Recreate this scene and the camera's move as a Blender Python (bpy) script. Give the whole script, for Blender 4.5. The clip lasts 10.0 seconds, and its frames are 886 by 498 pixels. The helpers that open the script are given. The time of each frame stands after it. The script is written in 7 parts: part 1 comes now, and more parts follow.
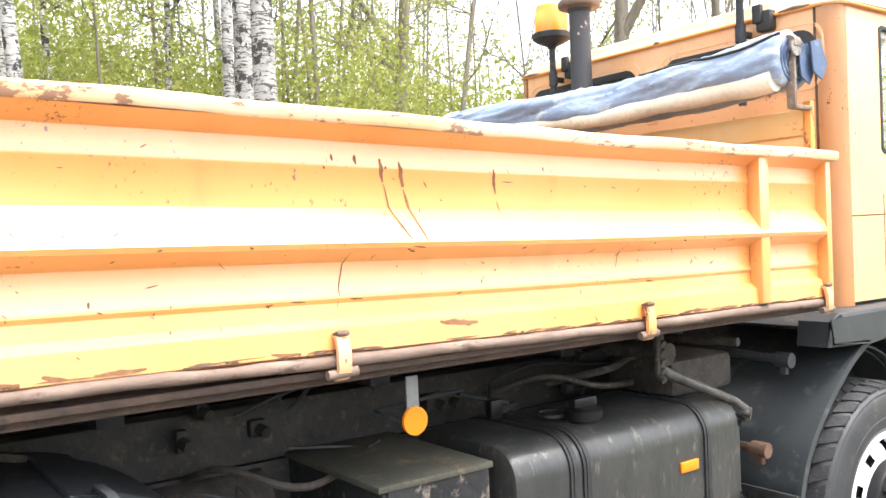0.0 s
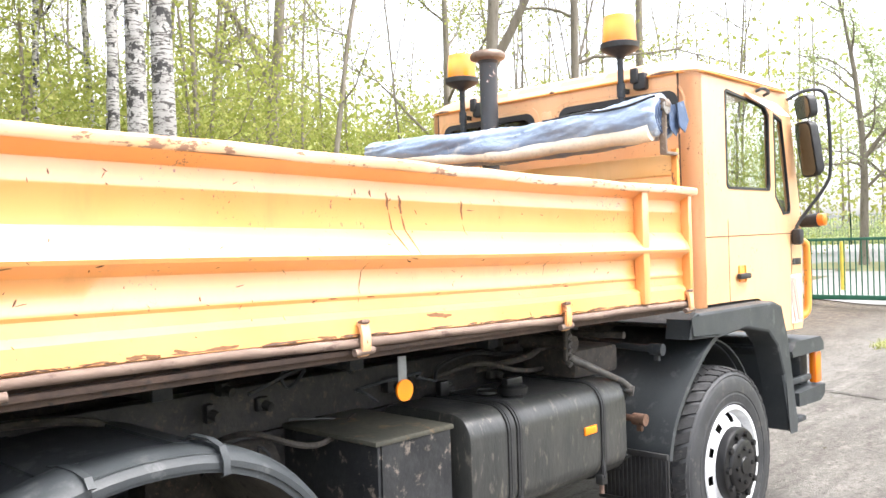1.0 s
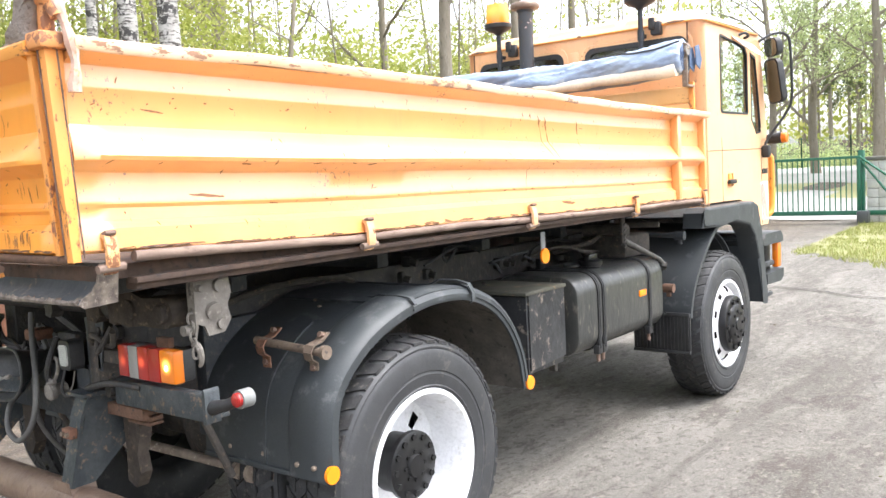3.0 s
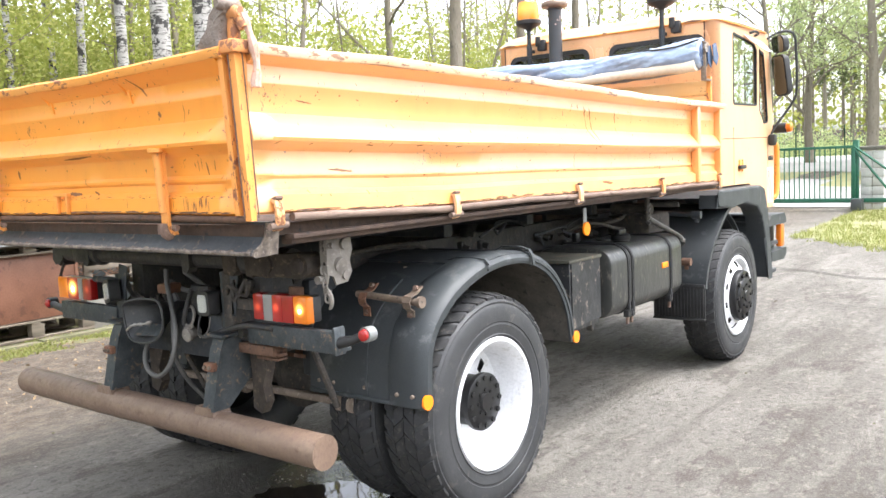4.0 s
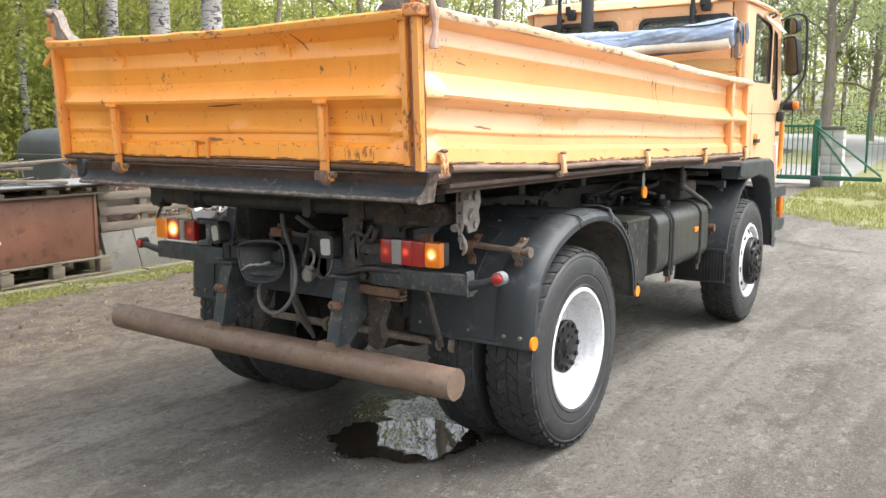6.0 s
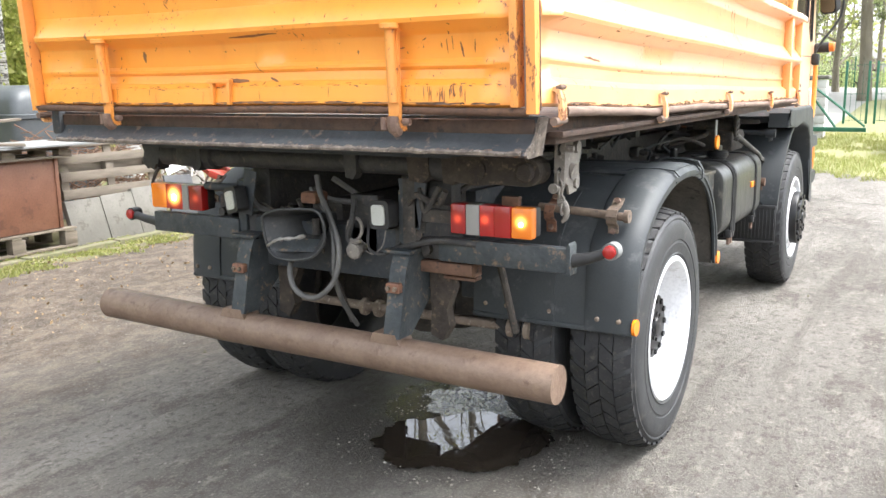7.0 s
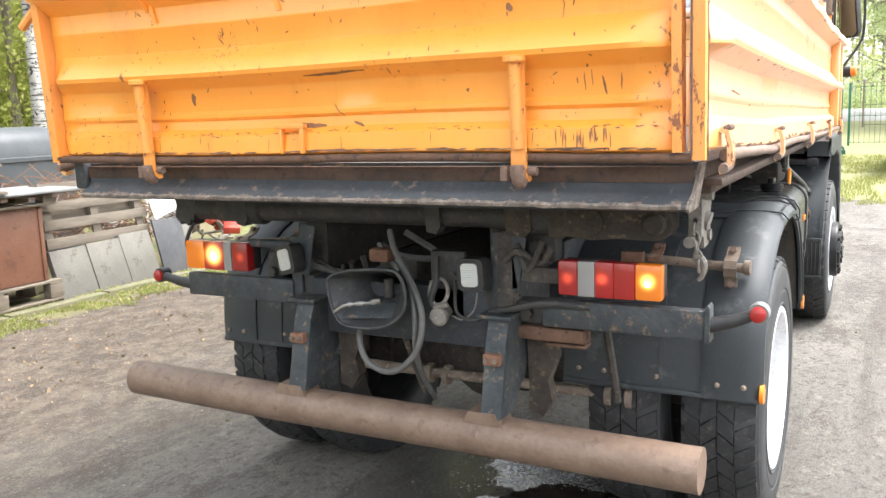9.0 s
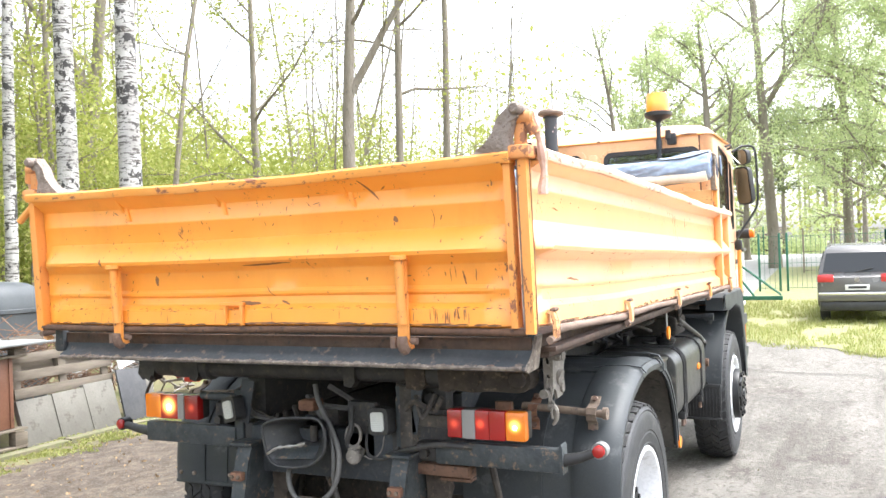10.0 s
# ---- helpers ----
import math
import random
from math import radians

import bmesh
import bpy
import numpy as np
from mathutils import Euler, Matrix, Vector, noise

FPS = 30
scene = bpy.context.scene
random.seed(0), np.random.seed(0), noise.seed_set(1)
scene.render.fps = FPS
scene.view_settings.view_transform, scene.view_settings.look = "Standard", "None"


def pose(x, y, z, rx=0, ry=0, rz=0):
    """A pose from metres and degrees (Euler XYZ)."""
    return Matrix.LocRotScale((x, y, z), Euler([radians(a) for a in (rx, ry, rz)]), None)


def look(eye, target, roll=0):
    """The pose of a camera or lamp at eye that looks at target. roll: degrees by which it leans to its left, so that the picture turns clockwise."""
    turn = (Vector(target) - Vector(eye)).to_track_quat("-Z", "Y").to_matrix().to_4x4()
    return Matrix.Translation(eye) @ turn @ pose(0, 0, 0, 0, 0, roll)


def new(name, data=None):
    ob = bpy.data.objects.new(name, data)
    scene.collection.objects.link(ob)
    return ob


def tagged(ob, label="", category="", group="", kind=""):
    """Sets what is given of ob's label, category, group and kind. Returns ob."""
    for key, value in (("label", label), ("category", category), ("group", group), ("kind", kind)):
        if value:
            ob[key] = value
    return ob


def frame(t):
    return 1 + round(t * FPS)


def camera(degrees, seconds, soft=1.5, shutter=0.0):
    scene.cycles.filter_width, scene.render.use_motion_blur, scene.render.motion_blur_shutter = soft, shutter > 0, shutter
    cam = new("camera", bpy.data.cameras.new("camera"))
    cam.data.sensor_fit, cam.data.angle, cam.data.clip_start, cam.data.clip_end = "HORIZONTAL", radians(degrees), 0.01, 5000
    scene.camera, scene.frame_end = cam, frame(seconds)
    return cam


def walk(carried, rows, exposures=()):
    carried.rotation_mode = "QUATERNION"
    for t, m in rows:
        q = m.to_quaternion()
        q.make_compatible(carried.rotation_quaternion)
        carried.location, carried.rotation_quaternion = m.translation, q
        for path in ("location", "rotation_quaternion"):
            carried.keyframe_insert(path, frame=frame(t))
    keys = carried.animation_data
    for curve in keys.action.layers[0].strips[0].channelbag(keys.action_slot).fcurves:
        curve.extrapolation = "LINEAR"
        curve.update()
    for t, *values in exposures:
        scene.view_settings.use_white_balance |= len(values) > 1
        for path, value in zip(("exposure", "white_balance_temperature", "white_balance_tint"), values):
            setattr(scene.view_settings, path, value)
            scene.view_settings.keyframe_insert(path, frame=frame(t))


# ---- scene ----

☆ ☆ ☆ ☆ ☆ ☆ ☆

▶ **Written instruction**
Transcribe the whole listing, character for character, but not its images.

▶ **The result**
Recreate this scene and the camera's move as a Blender Python (bpy) script. Give the whole script, for Blender 4.5. The clip lasts 10.0 seconds, and its frames are 886 by 498 pixels. The helpers that open the script are given. The time of each frame stands after it. The script is written in 7 parts: part 1 comes now, and more parts follow.
0.0 s
1.0 s
3.0 s
4.0 s
6.0 s
7.0 s
9.0 s
10.0 s
# ---- helpers ----
import math
import random
from math import radians

import bmesh
import bpy
import numpy as np
from mathutils import Euler, Matrix, Vector, noise

FPS = 30
scene = bpy.context.scene
random.seed(0), np.random.seed(0), noise.seed_set(1)
scene.render.fps = FPS
scene.view_settings.view_transform, scene.view_settings.look = "Standard", "None"


def pose(x, y, z, rx=0, ry=0, rz=0):
    """A pose from metres and degrees (Euler XYZ)."""
    return Matrix.LocRotScale((x, y, z), Euler([radians(a) for a in (rx, ry, rz)]), None)


def look(eye, target, roll=0):
    """The pose of a camera or lamp at eye that looks at target. roll: degrees by which it leans to its left, so that the picture turns clockwise."""
    turn = (Vector(target) - Vector(eye)).to_track_quat("-Z", "Y").to_matrix().to_4x4()
    return Matrix.Translation(eye) @ turn @ pose(0, 0, 0, 0, 0, roll)


def new(name, data=None):
    ob = bpy.data.objects.new(name, data)
    scene.collection.objects.link(ob)
    return ob


def tagged(ob, label="", category="", group="", kind=""):
    """Sets what is given of ob's label, category, group and kind. Returns ob."""
    for key, value in (("label", label), ("category", category), ("group", group), ("kind", kind)):
        if value:
            ob[key] = value
    return ob


def frame(t):
    return 1 + round(t * FPS)


def camera(degrees, seconds, soft=1.5, shutter=0.0):
    scene.cycles.filter_width, scene.render.use_motion_blur, scene.render.motion_blur_shutter = soft, shutter > 0, shutter
    cam = new("camera", bpy.data.cameras.new("camera"))
    cam.data.sensor_fit, cam.data.angle, cam.data.clip_start, cam.data.clip_end = "HORIZONTAL", radians(degrees), 0.01, 5000
    scene.camera, scene.frame_end = cam, frame(seconds)
    return cam


def walk(carried, rows, exposures=()):
    carried.rotation_mode = "QUATERNION"
    for t, m in rows:
        q = m.to_quaternion()
        q.make_compatible(carried.rotation_quaternion)
        carried.location, carried.rotation_quaternion = m.translation, q
        for path in ("location", "rotation_quaternion"):
            carried.keyframe_insert(path, frame=frame(t))
    keys = carried.animation_data
    for curve in keys.action.layers[0].strips[0].channelbag(keys.action_slot).fcurves:
        curve.extrapolation = "LINEAR"
        curve.update()
    for t, *values in exposures:
        scene.view_settings.use_white_balance |= len(values) > 1
        for path, value in zip(("exposure", "white_balance_temperature", "white_balance_tint"), values):
            setattr(scene.view_settings, path, value)
            scene.view_settings.keyframe_insert(path, frame=frame(t))


# ---- scene ----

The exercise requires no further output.